##### STORED DATA

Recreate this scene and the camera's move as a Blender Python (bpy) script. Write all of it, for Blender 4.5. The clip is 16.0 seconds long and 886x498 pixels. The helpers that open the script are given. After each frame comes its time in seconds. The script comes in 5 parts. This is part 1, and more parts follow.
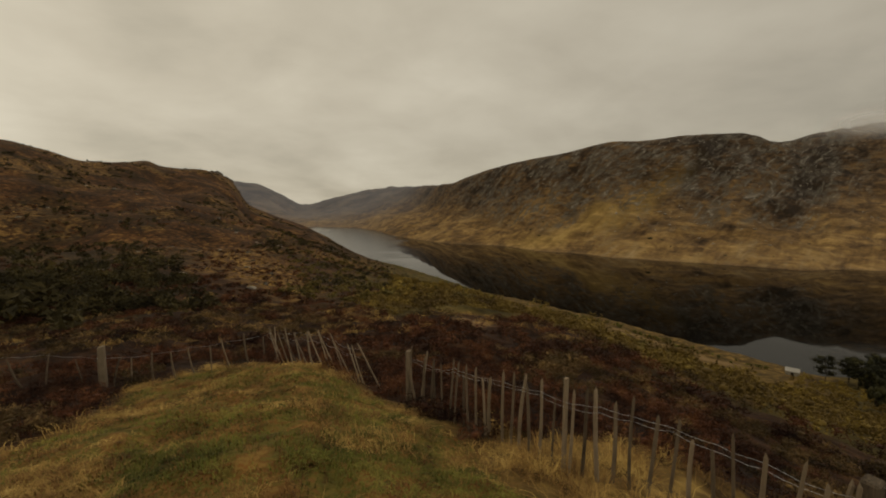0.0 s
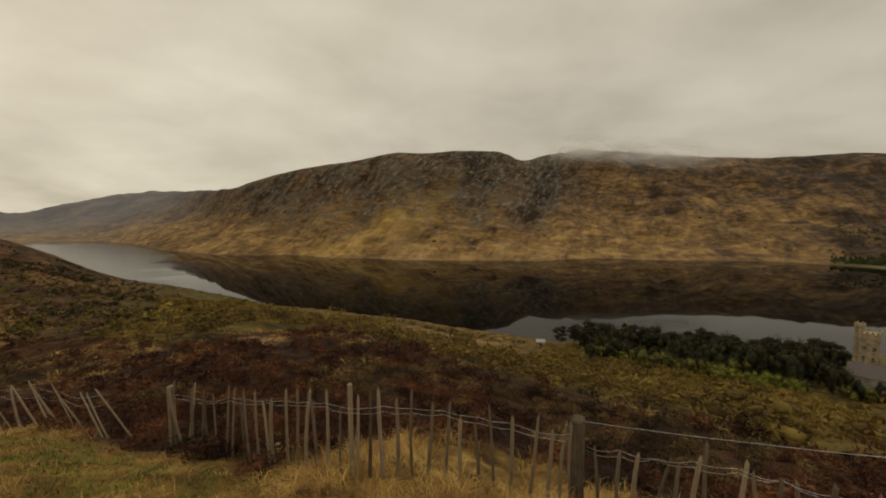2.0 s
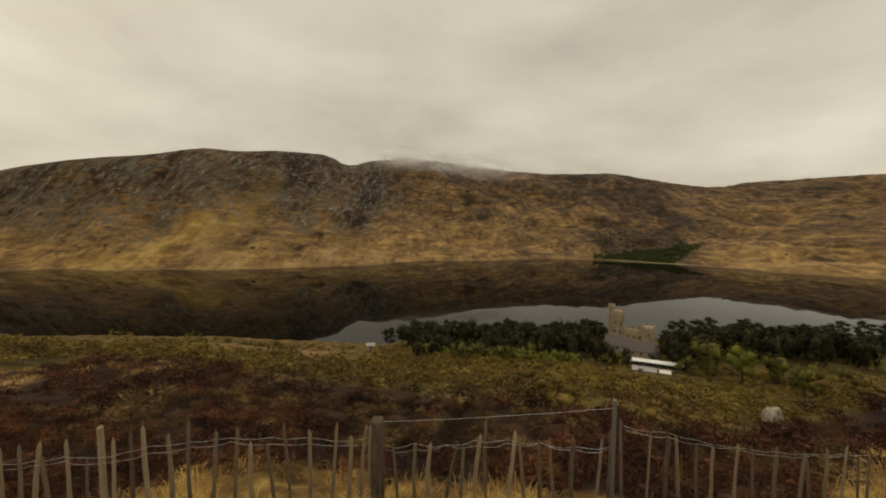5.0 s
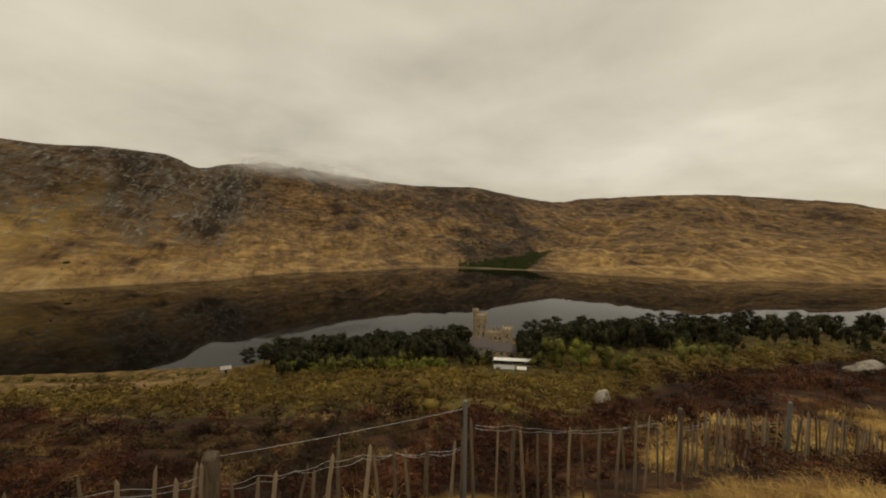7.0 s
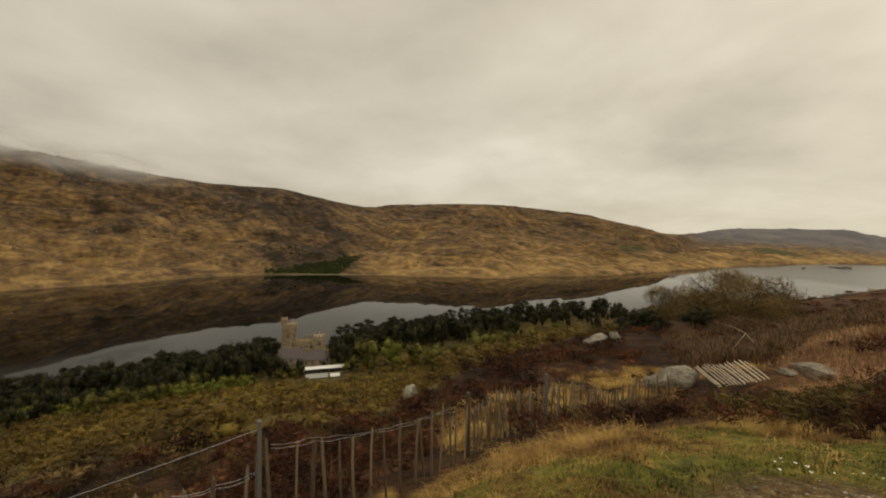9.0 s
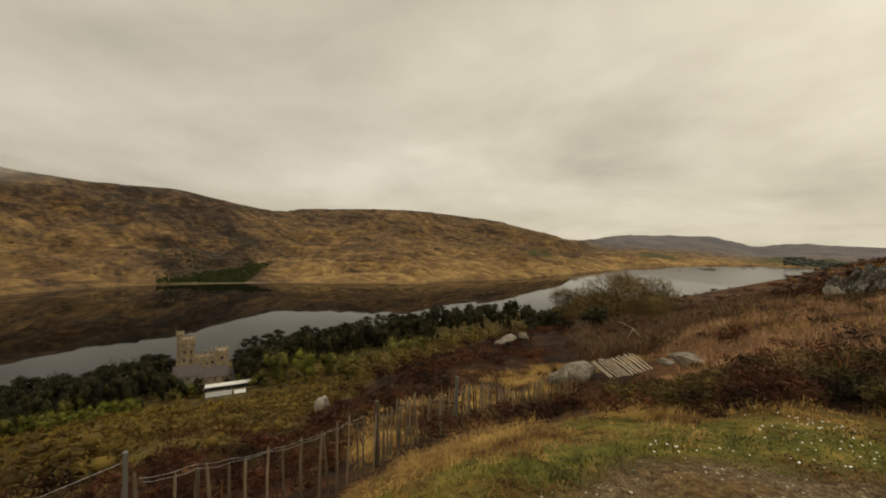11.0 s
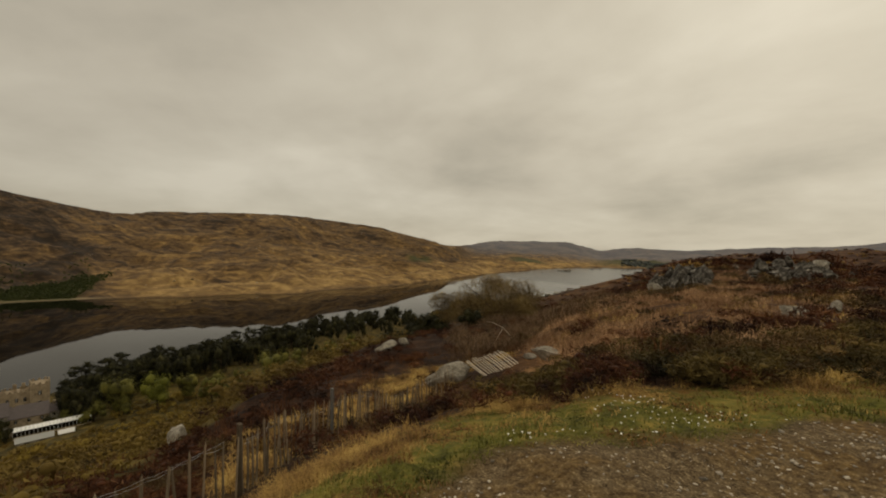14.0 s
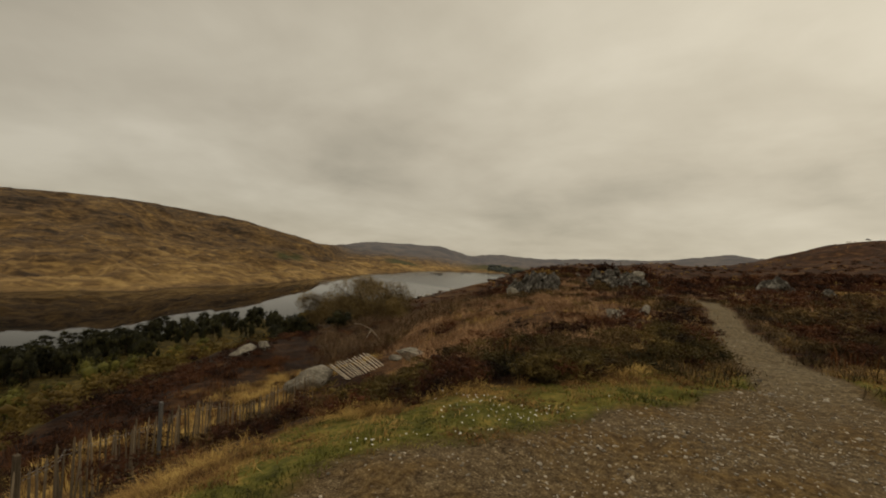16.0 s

##########

REQUEST:
All of the material above is to be copied exactly, except for its images.

OUTPUT OF THE EXERCISE:
Recreate this scene and the camera's move as a Blender Python (bpy) script. Write all of it, for Blender 4.5. The clip is 16.0 seconds long and 886x498 pixels. The helpers that open the script are given. After each frame comes its time in seconds. The script comes in 5 parts. This is part 1, and more parts follow.
0.0 s
2.0 s
5.0 s
7.0 s
9.0 s
11.0 s
14.0 s
16.0 s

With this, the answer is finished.